PROBLEM DETAILS ::
Only the lines from the one containing "scene.view_settings.use_white_balance |= len(values)" down to the one containing "scene.view_settings.keyframe_insert(path, frame=frame(t))" should be printed, exactly as they stand, ends included.
## start
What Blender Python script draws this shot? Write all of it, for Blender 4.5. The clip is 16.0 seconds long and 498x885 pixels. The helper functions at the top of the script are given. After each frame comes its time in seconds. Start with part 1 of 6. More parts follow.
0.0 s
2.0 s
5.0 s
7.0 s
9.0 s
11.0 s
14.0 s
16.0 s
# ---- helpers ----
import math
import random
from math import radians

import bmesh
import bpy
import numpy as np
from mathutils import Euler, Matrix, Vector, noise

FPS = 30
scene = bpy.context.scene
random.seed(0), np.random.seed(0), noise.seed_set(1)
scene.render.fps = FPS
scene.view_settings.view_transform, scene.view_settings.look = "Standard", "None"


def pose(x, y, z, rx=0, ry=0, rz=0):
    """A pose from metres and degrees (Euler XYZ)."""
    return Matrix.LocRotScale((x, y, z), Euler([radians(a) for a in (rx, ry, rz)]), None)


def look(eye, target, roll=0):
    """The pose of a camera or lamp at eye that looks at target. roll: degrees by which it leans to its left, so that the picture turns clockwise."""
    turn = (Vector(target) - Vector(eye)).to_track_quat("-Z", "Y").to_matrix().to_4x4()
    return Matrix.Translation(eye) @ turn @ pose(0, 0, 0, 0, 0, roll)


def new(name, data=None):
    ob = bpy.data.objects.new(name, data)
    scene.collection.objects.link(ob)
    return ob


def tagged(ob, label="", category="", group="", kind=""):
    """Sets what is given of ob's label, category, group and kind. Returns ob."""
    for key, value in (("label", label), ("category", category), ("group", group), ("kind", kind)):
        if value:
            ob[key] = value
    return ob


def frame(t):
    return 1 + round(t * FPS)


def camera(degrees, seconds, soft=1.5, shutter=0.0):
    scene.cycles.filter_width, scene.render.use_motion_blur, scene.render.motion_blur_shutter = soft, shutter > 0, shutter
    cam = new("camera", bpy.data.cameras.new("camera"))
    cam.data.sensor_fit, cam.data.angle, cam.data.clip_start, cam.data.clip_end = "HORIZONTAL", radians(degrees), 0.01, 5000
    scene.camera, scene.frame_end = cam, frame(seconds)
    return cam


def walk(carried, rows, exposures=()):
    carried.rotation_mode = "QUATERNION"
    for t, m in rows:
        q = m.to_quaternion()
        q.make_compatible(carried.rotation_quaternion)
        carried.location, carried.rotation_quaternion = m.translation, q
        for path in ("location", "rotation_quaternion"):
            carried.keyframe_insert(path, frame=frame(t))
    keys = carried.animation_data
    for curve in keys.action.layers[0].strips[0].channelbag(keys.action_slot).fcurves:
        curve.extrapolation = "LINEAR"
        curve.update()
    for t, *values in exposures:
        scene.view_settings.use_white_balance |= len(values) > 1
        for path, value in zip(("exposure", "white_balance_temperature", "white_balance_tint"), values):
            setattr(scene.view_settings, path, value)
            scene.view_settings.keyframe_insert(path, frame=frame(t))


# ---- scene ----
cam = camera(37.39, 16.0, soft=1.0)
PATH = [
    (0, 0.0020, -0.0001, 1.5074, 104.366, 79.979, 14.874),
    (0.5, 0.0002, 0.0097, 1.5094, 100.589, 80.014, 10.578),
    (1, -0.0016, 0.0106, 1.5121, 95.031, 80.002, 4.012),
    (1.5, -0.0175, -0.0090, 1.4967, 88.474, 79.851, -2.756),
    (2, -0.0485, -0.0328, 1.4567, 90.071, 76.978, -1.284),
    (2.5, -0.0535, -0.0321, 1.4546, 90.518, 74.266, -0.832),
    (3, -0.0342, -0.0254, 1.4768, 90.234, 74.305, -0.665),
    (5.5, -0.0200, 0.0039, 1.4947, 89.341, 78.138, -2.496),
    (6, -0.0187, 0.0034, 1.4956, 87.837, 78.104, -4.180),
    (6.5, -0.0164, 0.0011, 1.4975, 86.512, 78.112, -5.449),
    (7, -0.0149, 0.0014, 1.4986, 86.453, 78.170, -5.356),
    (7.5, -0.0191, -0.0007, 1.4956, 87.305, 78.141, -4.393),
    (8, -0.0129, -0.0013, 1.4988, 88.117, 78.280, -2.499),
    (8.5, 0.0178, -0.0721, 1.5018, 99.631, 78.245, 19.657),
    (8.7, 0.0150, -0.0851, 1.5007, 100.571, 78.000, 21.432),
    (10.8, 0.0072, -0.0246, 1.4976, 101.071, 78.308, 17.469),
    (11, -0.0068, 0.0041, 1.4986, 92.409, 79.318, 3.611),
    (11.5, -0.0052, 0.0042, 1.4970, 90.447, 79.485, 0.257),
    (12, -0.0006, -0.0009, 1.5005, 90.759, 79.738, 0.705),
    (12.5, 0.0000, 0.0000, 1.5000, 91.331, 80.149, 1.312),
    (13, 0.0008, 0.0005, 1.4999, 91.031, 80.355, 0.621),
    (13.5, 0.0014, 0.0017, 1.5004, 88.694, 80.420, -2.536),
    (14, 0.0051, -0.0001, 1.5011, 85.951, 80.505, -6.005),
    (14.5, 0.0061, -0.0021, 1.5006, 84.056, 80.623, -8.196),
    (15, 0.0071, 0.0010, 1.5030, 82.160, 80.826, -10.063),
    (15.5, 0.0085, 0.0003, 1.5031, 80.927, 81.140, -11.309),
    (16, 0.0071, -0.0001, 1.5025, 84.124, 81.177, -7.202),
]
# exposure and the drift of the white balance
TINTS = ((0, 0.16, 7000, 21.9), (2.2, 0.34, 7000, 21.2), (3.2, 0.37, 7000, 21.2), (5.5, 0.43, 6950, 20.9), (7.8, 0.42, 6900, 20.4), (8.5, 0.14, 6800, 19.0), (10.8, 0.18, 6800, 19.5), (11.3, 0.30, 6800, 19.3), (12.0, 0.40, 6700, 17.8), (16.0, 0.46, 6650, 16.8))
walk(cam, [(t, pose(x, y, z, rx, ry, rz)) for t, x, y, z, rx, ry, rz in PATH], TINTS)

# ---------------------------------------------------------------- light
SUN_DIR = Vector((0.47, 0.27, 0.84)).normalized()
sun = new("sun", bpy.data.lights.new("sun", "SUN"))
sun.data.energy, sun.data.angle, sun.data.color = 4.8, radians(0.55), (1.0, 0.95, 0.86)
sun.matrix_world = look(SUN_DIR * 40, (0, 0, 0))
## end
## start
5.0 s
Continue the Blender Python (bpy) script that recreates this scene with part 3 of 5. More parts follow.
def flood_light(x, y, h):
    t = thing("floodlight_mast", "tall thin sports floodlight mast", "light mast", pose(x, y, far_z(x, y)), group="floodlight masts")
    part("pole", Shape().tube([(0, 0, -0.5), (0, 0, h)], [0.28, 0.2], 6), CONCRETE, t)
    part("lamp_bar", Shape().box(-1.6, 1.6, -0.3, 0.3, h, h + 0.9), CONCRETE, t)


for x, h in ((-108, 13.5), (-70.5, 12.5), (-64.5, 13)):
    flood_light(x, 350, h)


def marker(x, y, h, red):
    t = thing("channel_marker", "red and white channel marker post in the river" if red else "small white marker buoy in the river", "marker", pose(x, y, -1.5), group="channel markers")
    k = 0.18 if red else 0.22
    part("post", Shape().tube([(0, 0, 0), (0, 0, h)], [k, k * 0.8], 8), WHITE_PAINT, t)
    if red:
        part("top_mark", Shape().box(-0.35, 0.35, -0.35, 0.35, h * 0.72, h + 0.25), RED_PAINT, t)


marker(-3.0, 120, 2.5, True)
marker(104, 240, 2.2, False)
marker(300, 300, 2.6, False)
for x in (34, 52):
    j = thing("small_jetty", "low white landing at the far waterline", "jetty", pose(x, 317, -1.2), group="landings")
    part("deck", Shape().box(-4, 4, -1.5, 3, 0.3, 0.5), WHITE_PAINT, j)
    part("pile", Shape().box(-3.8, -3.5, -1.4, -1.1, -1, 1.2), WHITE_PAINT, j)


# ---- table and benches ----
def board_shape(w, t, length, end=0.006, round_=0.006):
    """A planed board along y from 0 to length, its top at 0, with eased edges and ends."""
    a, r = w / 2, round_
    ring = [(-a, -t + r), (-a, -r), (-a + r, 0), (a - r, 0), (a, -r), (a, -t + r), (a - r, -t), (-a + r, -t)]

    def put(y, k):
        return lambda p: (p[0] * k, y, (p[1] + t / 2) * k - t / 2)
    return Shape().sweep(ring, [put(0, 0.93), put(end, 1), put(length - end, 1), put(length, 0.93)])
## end
SOLUTION TO THIS PROBLEM ::
        scene.view_settings.use_white_balance |= len(values) > 1
        for path, value in zip(("exposure", "white_balance_temperature", "white_balance_tint"), values):
            setattr(scene.view_settings, path, value)
            scene.view_settings.keyframe_insert(path, frame=frame(t))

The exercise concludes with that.